** BEGIN Supplied material **
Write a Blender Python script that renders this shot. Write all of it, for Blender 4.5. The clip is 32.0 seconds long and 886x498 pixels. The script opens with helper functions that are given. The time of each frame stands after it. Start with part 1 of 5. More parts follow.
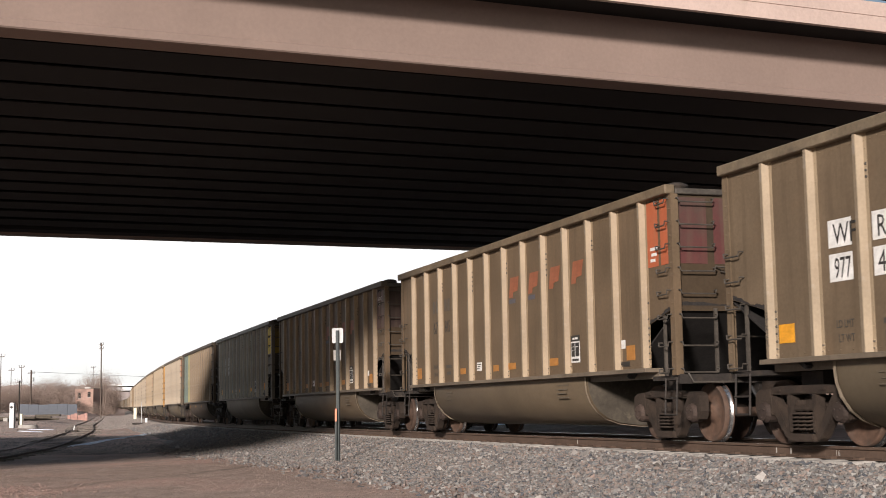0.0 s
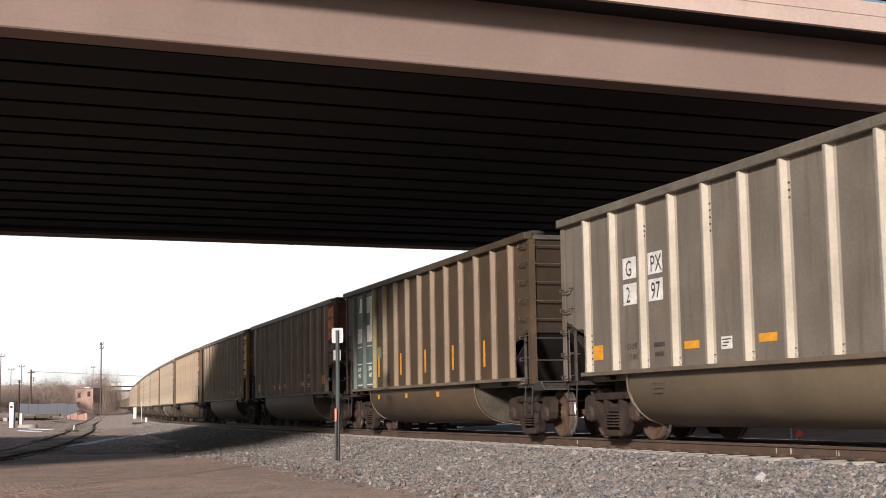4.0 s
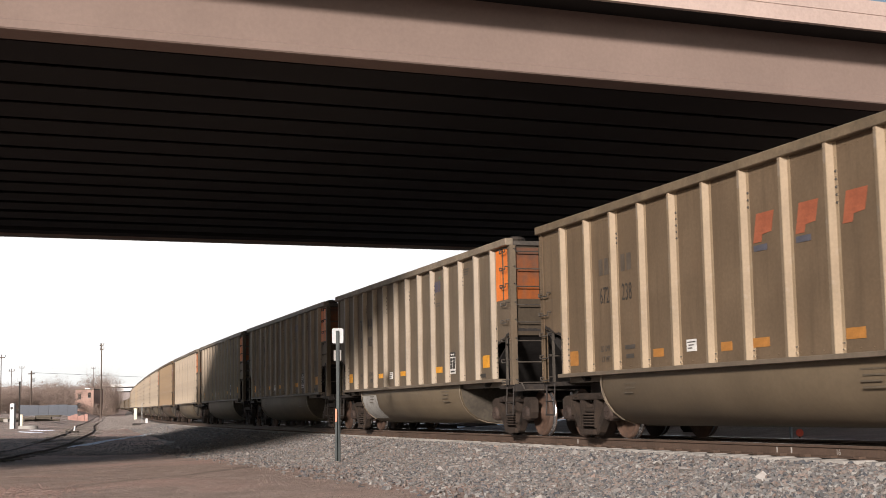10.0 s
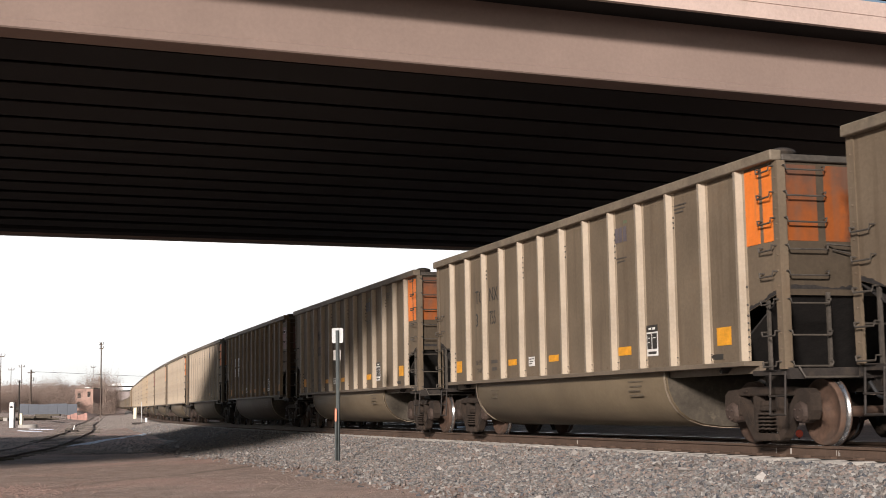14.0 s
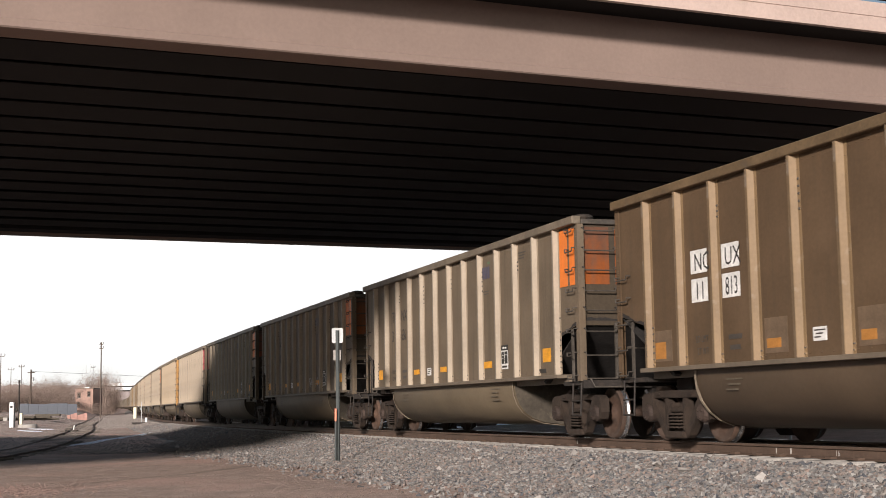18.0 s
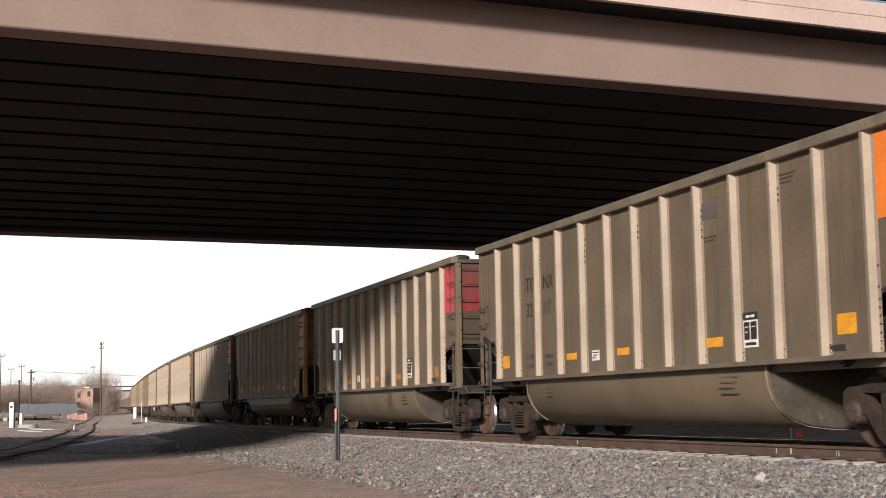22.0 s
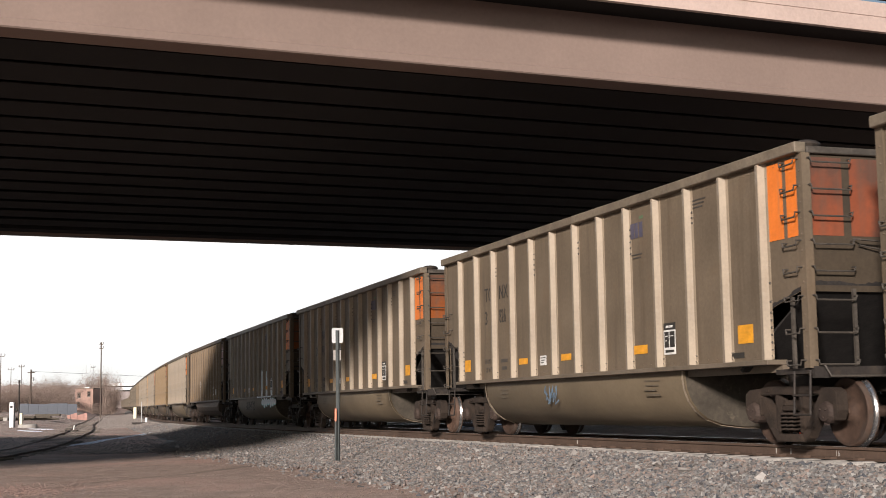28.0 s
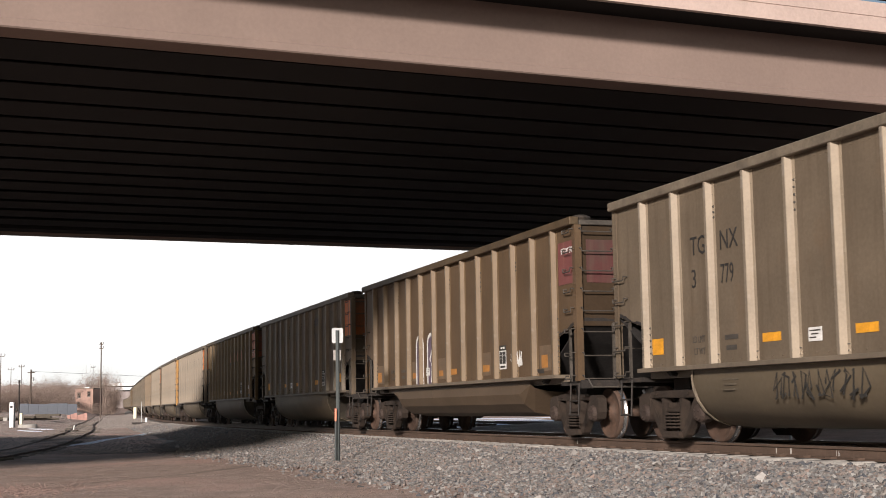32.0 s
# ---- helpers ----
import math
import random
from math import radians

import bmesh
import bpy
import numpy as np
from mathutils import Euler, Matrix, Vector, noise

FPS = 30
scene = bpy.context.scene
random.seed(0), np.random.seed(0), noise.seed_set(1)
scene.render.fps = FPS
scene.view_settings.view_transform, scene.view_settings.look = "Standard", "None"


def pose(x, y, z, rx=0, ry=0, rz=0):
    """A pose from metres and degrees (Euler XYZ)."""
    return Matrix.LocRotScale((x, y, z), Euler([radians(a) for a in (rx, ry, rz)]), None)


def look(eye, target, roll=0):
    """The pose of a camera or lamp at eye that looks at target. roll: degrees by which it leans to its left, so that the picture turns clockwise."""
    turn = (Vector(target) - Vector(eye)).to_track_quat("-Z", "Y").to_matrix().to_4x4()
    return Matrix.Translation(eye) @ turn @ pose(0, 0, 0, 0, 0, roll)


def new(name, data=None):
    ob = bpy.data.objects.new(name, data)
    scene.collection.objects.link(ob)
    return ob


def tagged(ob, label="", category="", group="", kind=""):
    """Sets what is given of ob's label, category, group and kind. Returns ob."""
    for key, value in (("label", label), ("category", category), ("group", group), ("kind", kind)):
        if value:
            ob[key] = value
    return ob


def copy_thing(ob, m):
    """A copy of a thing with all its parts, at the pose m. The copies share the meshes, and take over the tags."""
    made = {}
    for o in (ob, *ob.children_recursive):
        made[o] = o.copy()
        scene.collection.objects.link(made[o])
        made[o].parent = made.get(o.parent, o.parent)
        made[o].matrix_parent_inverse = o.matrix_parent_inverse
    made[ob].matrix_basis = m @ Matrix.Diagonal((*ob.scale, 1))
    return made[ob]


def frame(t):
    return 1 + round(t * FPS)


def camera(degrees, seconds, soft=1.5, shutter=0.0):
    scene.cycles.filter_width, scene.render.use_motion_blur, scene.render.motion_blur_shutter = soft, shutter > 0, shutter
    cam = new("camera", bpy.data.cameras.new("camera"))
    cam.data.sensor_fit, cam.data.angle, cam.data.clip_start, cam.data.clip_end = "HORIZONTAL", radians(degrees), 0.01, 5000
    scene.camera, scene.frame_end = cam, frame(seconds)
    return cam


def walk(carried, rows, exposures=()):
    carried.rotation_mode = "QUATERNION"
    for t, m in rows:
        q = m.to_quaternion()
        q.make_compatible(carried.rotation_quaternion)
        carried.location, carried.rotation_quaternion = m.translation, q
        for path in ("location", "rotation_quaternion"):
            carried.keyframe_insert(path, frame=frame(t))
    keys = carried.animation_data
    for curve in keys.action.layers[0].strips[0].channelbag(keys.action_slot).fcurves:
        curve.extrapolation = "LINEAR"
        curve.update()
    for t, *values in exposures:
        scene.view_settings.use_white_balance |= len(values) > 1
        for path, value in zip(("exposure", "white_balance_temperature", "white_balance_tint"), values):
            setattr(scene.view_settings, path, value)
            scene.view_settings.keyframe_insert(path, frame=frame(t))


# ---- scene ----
# Camera on a low tripod beside the line; the picture leans a little as the mount settles.
EYE = Vector((0.0, 0.0, 0.577))
PITCH = 0.11538


def aim(lean):
    return look(EYE, EYE + Vector((0, math.cos(PITCH), math.sin(PITCH))), -0.868 - lean)


cam = camera(35.63, 32.0, soft=0.8, shutter=0.08)
walk(cam, [(t, aim(a)) for t, a in (
    (0, 0.06), (1.5, 0.0), (3.5, 0.0), (5.5, 0.07), (7, 0.15), (8.5, 0.25), (9.2, 0.25), (10, 0.17), (11, 0.1),
    (13, 0.06), (14, 0.02), (15, 0.0), (32, 0.0))], exposures=[(0, 0.6), (32, 0.6)])

# ---- light: low winter sun from behind the camera, pale sky ----
SUN_WAY = Vector((0.29, 0.957, -0.28)).normalized()
sun = new("sun", bpy.data.lights.new("sun", "SUN"))
sun.data.energy, sun.data.angle, sun.data.color = 4.0, radians(5.0), (1.0, 0.90, 0.85)
sun.matrix_world = look((0, -40, 60), Vector((0, -40, 60)) + SUN_WAY)
world = bpy.data.worlds.new("sky")
scene.world = world
world.use_nodes = True
wt = world.node_tree
sky = wt.nodes.new("ShaderNodeTexSky")
sky.sky_type, sky.sun_disc = "NISHITA", False
sky.sun_elevation = math.asin(-SUN_WAY.z)
sky.sun_rotation = math.atan2(-SUN_WAY.x, -SUN_WAY.y)
sky.dust_density, sky.air_density = 1.0, 1.0
cloud = wt.nodes.new("ShaderNodeTexNoise")
cloud.inputs["Scale"].default_value, cloud.inputs["Detail"].default_value = 2.2, 6
cmap = wt.nodes.new("ShaderNodeMapping")
cmap.inputs["Scale"].default_value = (1, 1, 5)
tco = wt.nodes.new("ShaderNodeTexCoord")
wt.links.new(tco.outputs["Generated"], cmap.inputs["Vector"])
wt.links.new(cmap.outputs["Vector"], cloud.inputs["Vector"])
cramp = wt.nodes.new("ShaderNodeValToRGB")
cramp.color_ramp.elements[0].position, cramp.color_ramp.elements[1].position = 0.38, 0.62
cramp.color_ramp.elements[0].color, cramp.color_ramp.elements[1].color = (0.8, 0.8, 0.8, 1), (1, 1, 1, 1)
wt.links.new(cloud.outputs["Fac"], cramp.inputs["Fac"])
cmix = wt.nodes.new("ShaderNodeMix")
cmix.data_type = "RGBA"
sepz = wt.nodes.new("ShaderNodeSeparateXYZ")
wt.links.new(tco.outputs["Generated"], sepz.inputs[0])
haze = wt.nodes.new("ShaderNodeValToRGB")
haze.color_ramp.elements[0].position, haze.color_ramp.elements[1].position = 0.125, 0.20
haze.color_ramp.elements[0].color, haze.color_ramp.elements[1].color = (1, 1, 1, 1), (0.06, 0.06, 0.06, 1)
wt.links.new(sepz.outputs["Z"], haze.inputs["Fac"])
veil = wt.nodes.new("ShaderNodeMath")
veil.operation = "MULTIPLY"
wt.links.new(haze.outputs["Color"], veil.inputs[0])
wt.links.new(cramp.outputs["Color"], veil.inputs[1])
wt.links.new(veil.outputs[0], cmix.inputs[0])
wt.links.new(sky.outputs["Color"], cmix.inputs[6])
cmix.inputs[7].default_value = (15.0, 15.0, 15.1, 1)
bg = wt.nodes["Background"]
wt.links.new(cmix.outputs[2], bg.inputs["Color"])
bg.inputs["Strength"].default_value = 0.05

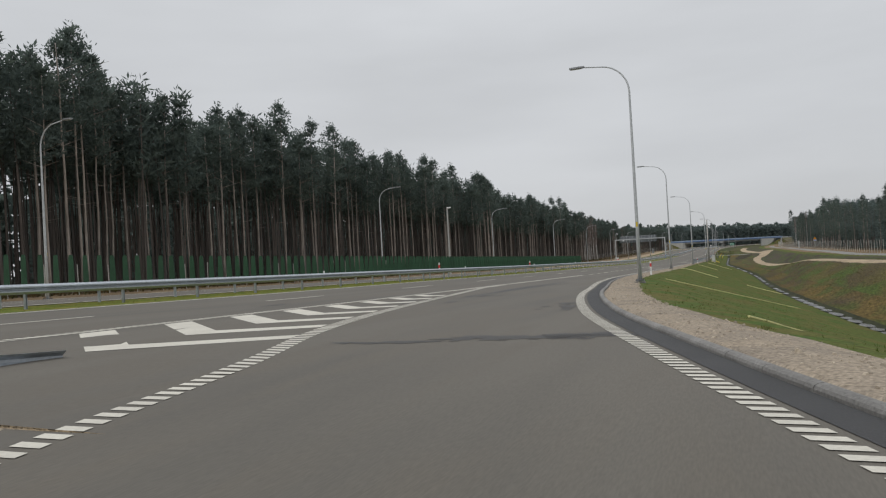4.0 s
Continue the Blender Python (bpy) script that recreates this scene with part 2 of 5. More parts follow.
** END Supplied material **
▶ _Do this_
Give the data above again in full and unchanged, skipping the pictures.

▶ _The result_
Write a Blender Python script that renders this shot. Write all of it, for Blender 4.5. The clip is 32.0 seconds long and 886x498 pixels. The script opens with helper functions that are given. The time of each frame stands after it. Start with part 1 of 5. More parts follow.
0.0 s
4.0 s
10.0 s
14.0 s
18.0 s
22.0 s
28.0 s
32.0 s
# ---- helpers ----
import math
import random
from math import radians

import bmesh
import bpy
import numpy as np
from mathutils import Euler, Matrix, Vector, noise

FPS = 30
scene = bpy.context.scene
random.seed(0), np.random.seed(0), noise.seed_set(1)
scene.render.fps = FPS
scene.view_settings.view_transform, scene.view_settings.look = "Standard", "None"


def pose(x, y, z, rx=0, ry=0, rz=0):
    """A pose from metres and degrees (Euler XYZ)."""
    return Matrix.LocRotScale((x, y, z), Euler([radians(a) for a in (rx, ry, rz)]), None)


def look(eye, target, roll=0):
    """The pose of a camera or lamp at eye that looks at target. roll: degrees by which it leans to its left, so that the picture turns clockwise."""
    turn = (Vector(target) - Vector(eye)).to_track_quat("-Z", "Y").to_matrix().to_4x4()
    return Matrix.Translation(eye) @ turn @ pose(0, 0, 0, 0, 0, roll)


def new(name, data=None):
    ob = bpy.data.objects.new(name, data)
    scene.collection.objects.link(ob)
    return ob


def tagged(ob, label="", category="", group="", kind=""):
    """Sets what is given of ob's label, category, group and kind. Returns ob."""
    for key, value in (("label", label), ("category", category), ("group", group), ("kind", kind)):
        if value:
            ob[key] = value
    return ob


def copy_thing(ob, m):
    """A copy of a thing with all its parts, at the pose m. The copies share the meshes, and take over the tags."""
    made = {}
    for o in (ob, *ob.children_recursive):
        made[o] = o.copy()
        scene.collection.objects.link(made[o])
        made[o].parent = made.get(o.parent, o.parent)
        made[o].matrix_parent_inverse = o.matrix_parent_inverse
    made[ob].matrix_basis = m @ Matrix.Diagonal((*ob.scale, 1))
    return made[ob]


def frame(t):
    return 1 + round(t * FPS)


def camera(degrees, seconds, soft=1.5, shutter=0.0):
    scene.cycles.filter_width, scene.render.use_motion_blur, scene.render.motion_blur_shutter = soft, shutter > 0, shutter
    cam = new("camera", bpy.data.cameras.new("camera"))
    cam.data.sensor_fit, cam.data.angle, cam.data.clip_start, cam.data.clip_end = "HORIZONTAL", radians(degrees), 0.01, 5000
    scene.camera, scene.frame_end = cam, frame(seconds)
    return cam


def walk(carried, rows, exposures=()):
    carried.rotation_mode = "QUATERNION"
    for t, m in rows:
        q = m.to_quaternion()
        q.make_compatible(carried.rotation_quaternion)
        carried.location, carried.rotation_quaternion = m.translation, q
        for path in ("location", "rotation_quaternion"):
            carried.keyframe_insert(path, frame=frame(t))
    keys = carried.animation_data
    for curve in keys.action.layers[0].strips[0].channelbag(keys.action_slot).fcurves:
        curve.extrapolation = "LINEAR"
        curve.update()
    for t, *values in exposures:
        scene.view_settings.use_white_balance |= len(values) > 1
        for path, value in zip(("exposure", "white_balance_temperature", "white_balance_tint"), values):
            setattr(scene.view_settings, path, value)
            scene.view_settings.keyframe_insert(path, frame=frame(t))


# ---- scene ----
# Camera on a low tripod beside the line; the picture leans a little as the mount settles.
EYE = Vector((0.0, 0.0, 0.577))
PITCH = 0.11538


def aim(lean):
    return look(EYE, EYE + Vector((0, math.cos(PITCH), math.sin(PITCH))), -0.868 - lean)


cam = camera(35.63, 32.0, soft=0.8, shutter=0.08)
walk(cam, [(t, aim(a)) for t, a in (
    (0, 0.06), (1.5, 0.0), (3.5, 0.0), (5.5, 0.07), (7, 0.15), (8.5, 0.25), (9.2, 0.25), (10, 0.17), (11, 0.1),
    (13, 0.06), (14, 0.02), (15, 0.0), (32, 0.0))], exposures=[(0, 0.6), (32, 0.6)])

# ---- light: low winter sun from behind the camera, pale sky ----
SUN_WAY = Vector((0.29, 0.957, -0.28)).normalized()
sun = new("sun", bpy.data.lights.new("sun", "SUN"))
sun.data.energy, sun.data.angle, sun.data.color = 4.0, radians(5.0), (1.0, 0.90, 0.85)
sun.matrix_world = look((0, -40, 60), Vector((0, -40, 60)) + SUN_WAY)
world = bpy.data.worlds.new("sky")
scene.world = world
world.use_nodes = True
wt = world.node_tree
sky = wt.nodes.new("ShaderNodeTexSky")
sky.sky_type, sky.sun_disc = "NISHITA", False
sky.sun_elevation = math.asin(-SUN_WAY.z)
sky.sun_rotation = math.atan2(-SUN_WAY.x, -SUN_WAY.y)
sky.dust_density, sky.air_density = 1.0, 1.0
cloud = wt.nodes.new("ShaderNodeTexNoise")
cloud.inputs["Scale"].default_value, cloud.inputs["Detail"].default_value = 2.2, 6
cmap = wt.nodes.new("ShaderNodeMapping")
cmap.inputs["Scale"].default_value = (1, 1, 5)
tco = wt.nodes.new("ShaderNodeTexCoord")
wt.links.new(tco.outputs["Generated"], cmap.inputs["Vector"])
wt.links.new(cmap.outputs["Vector"], cloud.inputs["Vector"])
cramp = wt.nodes.new("ShaderNodeValToRGB")
cramp.color_ramp.elements[0].position, cramp.color_ramp.elements[1].position = 0.38, 0.62
cramp.color_ramp.elements[0].color, cramp.color_ramp.elements[1].color = (0.8, 0.8, 0.8, 1), (1, 1, 1, 1)
wt.links.new(cloud.outputs["Fac"], cramp.inputs["Fac"])
cmix = wt.nodes.new("ShaderNodeMix")
cmix.data_type = "RGBA"
sepz = wt.nodes.new("ShaderNodeSeparateXYZ")
wt.links.new(tco.outputs["Generated"], sepz.inputs[0])
haze = wt.nodes.new("ShaderNodeValToRGB")
haze.color_ramp.elements[0].position, haze.color_ramp.elements[1].position = 0.125, 0.20
haze.color_ramp.elements[0].color, haze.color_ramp.elements[1].color = (1, 1, 1, 1), (0.06, 0.06, 0.06, 1)
wt.links.new(sepz.outputs["Z"], haze.inputs["Fac"])
veil = wt.nodes.new("ShaderNodeMath")
veil.operation = "MULTIPLY"
wt.links.new(haze.outputs["Color"], veil.inputs[0])
wt.links.new(cramp.outputs["Color"], veil.inputs[1])
wt.links.new(veil.outputs[0], cmix.inputs[0])
wt.links.new(sky.outputs["Color"], cmix.inputs[6])
cmix.inputs[7].default_value = (15.0, 15.0, 15.1, 1)
bg = wt.nodes["Background"]
wt.links.new(cmix.outputs[2], bg.inputs["Color"])
bg.inputs["Strength"].default_value = 0.05

4.0 s
Continue the Blender Python (bpy) script that recreates this scene with part 2 of 5. More parts follow.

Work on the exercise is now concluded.